*INSTRUCTIONS TO FOLLOW*
Nothing after the line with "import numpy as np" belongs in the copy; extract the lines below from the top through that line, pictures left out.

— START —

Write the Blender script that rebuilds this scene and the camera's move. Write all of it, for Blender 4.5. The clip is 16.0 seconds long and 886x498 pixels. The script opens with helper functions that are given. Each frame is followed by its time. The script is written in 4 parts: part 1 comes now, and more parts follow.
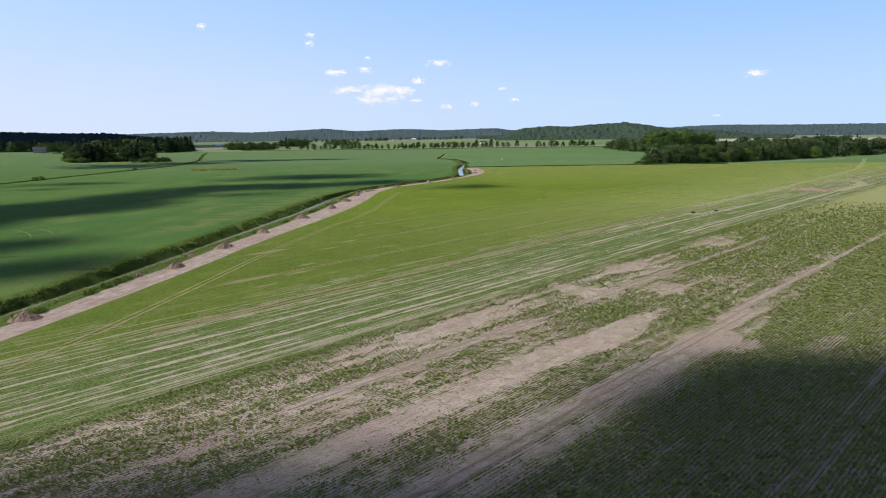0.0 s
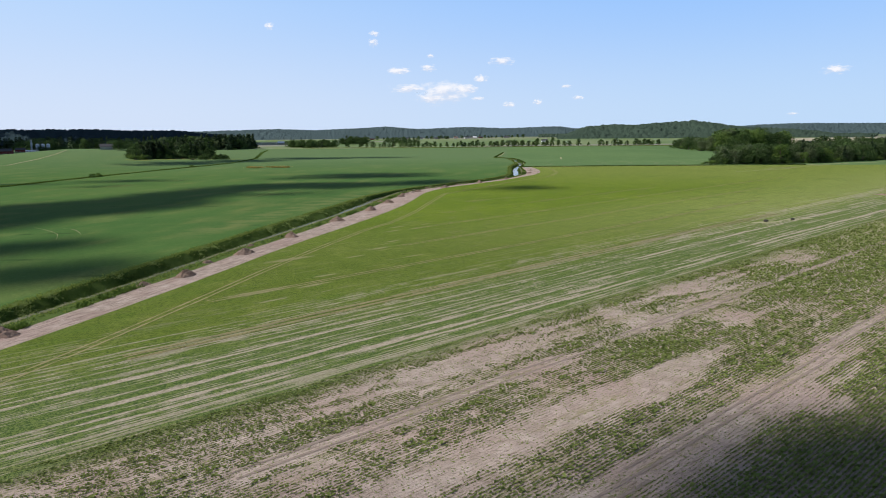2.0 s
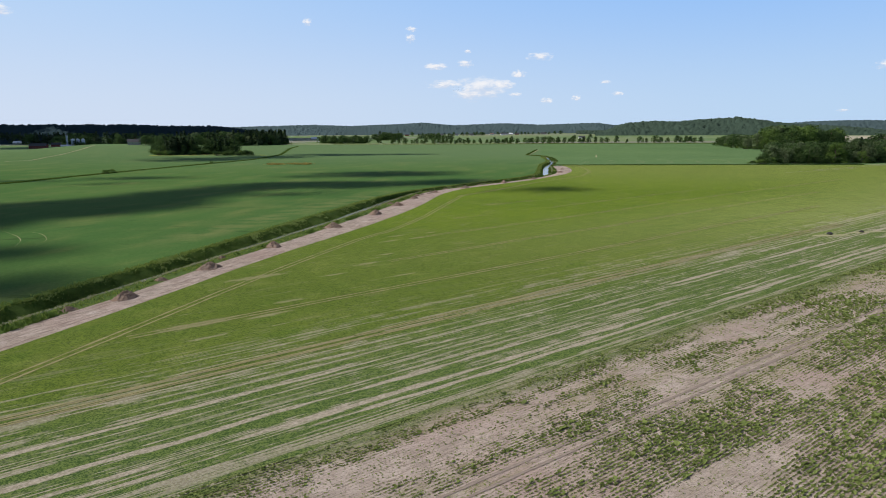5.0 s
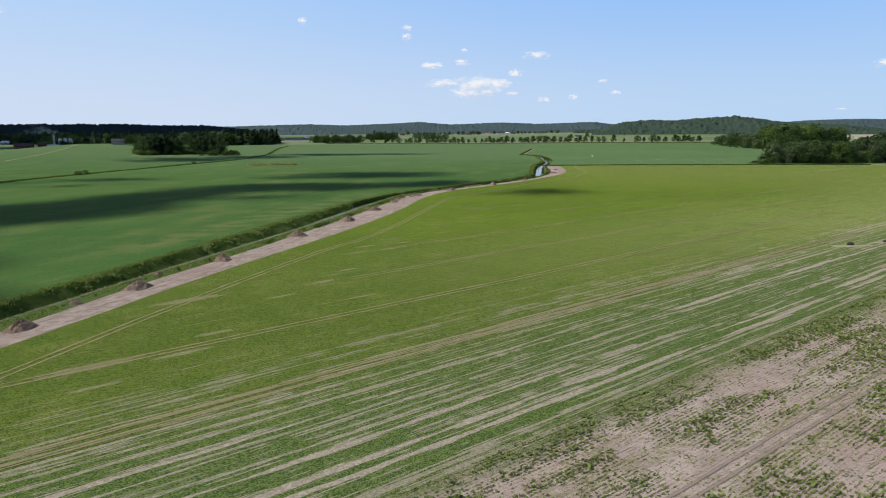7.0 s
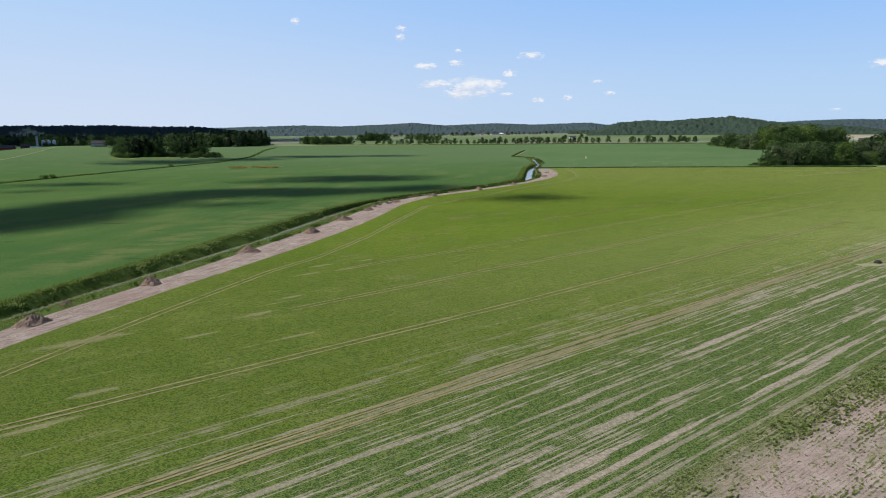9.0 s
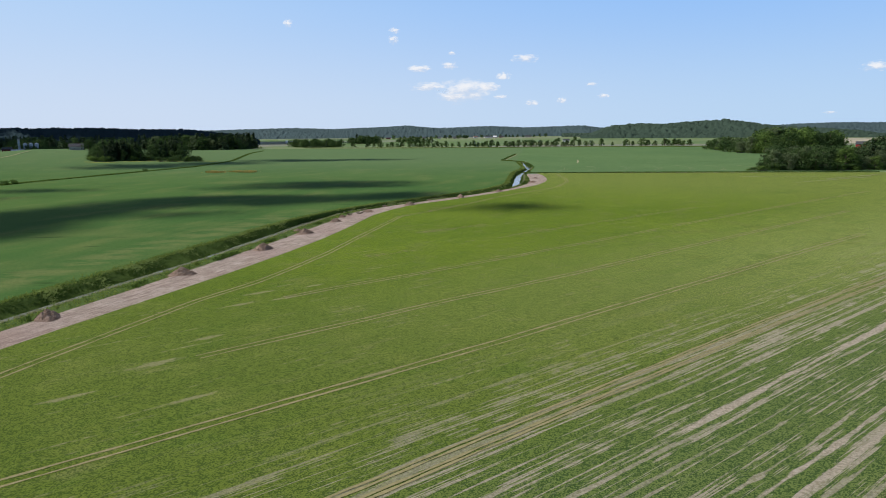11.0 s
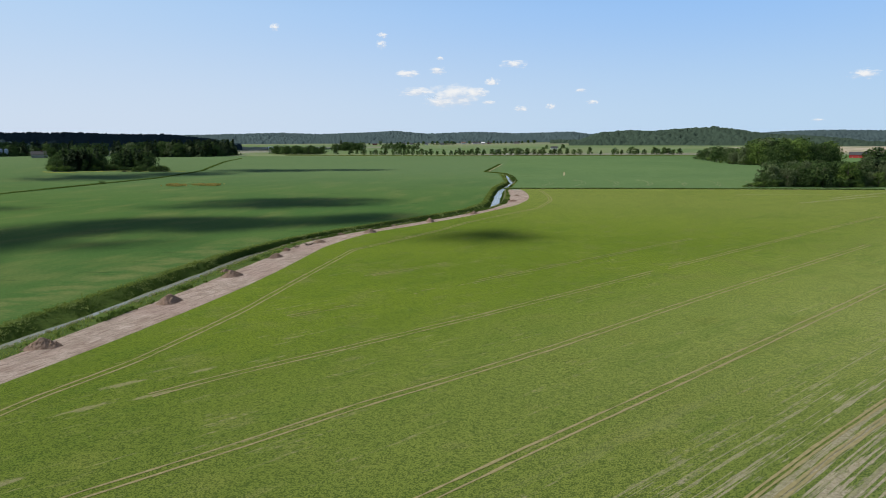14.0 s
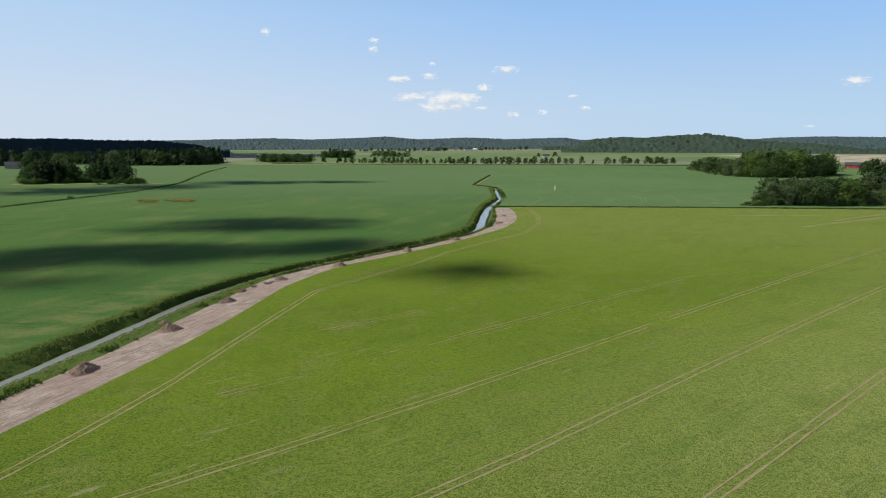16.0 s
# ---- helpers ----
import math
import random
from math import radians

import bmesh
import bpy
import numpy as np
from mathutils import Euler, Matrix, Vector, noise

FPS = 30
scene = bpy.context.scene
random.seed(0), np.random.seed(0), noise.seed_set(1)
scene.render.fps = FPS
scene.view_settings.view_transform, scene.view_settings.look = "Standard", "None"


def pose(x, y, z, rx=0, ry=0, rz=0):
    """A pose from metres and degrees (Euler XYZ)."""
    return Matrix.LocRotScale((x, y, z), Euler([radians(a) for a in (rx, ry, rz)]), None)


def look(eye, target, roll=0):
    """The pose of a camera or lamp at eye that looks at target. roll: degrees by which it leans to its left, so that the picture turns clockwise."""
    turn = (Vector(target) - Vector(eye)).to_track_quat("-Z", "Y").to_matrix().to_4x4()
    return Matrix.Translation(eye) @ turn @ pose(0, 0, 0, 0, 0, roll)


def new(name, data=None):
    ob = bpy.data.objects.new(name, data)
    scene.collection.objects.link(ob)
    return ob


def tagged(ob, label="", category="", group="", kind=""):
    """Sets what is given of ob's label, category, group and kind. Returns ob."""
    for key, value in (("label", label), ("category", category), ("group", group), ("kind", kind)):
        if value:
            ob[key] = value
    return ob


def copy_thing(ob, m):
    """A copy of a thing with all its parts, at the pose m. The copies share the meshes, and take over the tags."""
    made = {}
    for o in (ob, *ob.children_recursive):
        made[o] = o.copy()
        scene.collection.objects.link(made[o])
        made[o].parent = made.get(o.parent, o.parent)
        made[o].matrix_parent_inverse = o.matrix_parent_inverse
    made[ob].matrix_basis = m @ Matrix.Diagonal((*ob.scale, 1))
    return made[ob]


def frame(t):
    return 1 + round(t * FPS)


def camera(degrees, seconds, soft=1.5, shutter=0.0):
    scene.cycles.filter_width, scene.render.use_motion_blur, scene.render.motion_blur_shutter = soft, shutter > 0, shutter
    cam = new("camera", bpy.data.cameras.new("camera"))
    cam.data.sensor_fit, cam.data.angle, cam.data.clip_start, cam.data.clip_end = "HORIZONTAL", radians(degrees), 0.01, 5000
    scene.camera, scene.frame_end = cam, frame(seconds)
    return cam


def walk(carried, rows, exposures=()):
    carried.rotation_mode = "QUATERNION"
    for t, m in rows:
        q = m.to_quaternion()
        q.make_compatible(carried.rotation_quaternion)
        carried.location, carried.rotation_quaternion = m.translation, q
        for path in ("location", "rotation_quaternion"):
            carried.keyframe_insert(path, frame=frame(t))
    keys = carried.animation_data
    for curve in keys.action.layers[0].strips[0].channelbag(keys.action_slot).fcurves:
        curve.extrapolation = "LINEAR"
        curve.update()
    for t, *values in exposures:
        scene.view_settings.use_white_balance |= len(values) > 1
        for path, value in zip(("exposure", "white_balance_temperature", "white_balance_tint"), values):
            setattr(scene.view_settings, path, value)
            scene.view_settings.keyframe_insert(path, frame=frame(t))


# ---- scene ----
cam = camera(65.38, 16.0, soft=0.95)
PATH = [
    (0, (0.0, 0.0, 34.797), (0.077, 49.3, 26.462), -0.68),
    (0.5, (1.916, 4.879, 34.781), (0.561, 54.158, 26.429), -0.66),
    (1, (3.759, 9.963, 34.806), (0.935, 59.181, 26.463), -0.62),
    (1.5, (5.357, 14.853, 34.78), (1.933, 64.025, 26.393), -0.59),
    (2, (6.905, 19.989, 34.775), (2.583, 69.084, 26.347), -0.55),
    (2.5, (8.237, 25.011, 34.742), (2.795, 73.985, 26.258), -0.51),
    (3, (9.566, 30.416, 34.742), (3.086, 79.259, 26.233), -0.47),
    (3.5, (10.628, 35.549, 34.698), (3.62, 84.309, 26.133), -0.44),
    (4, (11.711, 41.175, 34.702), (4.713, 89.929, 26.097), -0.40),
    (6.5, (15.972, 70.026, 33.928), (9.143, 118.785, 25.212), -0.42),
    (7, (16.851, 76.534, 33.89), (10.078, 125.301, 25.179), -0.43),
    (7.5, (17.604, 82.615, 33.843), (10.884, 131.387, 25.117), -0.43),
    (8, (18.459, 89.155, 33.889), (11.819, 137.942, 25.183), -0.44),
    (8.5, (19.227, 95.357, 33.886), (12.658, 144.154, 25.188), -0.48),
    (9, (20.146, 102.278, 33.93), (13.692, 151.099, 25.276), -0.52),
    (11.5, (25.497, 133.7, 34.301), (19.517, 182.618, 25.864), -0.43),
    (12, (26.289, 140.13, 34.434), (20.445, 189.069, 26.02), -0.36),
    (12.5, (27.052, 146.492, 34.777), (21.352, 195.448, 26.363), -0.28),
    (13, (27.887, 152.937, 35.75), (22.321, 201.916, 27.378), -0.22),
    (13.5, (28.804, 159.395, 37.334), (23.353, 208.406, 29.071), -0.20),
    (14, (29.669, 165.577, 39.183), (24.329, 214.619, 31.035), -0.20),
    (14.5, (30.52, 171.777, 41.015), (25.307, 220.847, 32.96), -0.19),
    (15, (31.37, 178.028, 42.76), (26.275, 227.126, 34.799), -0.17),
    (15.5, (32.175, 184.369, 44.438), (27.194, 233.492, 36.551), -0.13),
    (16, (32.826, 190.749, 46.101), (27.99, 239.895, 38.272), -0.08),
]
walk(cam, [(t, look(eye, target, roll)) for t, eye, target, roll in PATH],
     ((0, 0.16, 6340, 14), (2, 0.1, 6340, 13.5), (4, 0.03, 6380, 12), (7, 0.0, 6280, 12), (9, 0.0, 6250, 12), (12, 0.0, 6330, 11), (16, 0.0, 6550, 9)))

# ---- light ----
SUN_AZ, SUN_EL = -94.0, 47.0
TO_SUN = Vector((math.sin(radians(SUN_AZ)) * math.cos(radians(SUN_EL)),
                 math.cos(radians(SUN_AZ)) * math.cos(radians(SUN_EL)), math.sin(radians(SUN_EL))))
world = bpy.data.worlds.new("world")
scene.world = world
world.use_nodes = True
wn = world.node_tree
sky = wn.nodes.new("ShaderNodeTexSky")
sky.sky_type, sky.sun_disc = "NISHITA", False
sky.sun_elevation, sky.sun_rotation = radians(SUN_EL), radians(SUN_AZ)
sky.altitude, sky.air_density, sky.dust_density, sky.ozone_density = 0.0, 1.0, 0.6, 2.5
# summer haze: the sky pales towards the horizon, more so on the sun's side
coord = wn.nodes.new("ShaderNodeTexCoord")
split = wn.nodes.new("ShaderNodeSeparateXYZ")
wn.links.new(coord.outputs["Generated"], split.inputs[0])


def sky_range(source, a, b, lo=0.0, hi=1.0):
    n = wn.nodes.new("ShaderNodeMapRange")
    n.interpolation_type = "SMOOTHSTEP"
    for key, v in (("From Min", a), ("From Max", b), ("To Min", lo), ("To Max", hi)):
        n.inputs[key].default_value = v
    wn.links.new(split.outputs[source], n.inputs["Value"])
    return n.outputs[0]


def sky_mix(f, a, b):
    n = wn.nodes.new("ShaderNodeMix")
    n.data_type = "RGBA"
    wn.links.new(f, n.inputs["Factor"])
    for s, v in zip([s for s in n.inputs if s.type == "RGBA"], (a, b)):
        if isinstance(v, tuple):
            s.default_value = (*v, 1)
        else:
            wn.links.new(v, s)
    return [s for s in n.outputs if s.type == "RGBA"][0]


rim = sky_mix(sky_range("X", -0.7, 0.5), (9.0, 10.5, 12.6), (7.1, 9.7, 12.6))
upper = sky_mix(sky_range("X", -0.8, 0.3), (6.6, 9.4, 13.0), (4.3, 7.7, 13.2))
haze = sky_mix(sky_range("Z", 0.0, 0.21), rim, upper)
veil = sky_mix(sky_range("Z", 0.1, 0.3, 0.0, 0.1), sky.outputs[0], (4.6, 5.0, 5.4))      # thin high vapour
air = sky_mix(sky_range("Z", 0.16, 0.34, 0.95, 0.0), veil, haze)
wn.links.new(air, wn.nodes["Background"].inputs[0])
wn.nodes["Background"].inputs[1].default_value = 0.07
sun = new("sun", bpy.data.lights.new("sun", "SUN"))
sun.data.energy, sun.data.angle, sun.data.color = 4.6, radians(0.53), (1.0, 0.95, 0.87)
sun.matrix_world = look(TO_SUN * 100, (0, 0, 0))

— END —

*FULL ANSWER*
Write the Blender script that rebuilds this scene and the camera's move. Write all of it, for Blender 4.5. The clip is 16.0 seconds long and 886x498 pixels. The script opens with helper functions that are given. Each frame is followed by its time. The script is written in 4 parts: part 1 comes now, and more parts follow.
0.0 s
2.0 s
5.0 s
7.0 s
9.0 s
11.0 s
14.0 s
16.0 s
# ---- helpers ----
import math
import random
from math import radians

import bmesh
import bpy
import numpy as np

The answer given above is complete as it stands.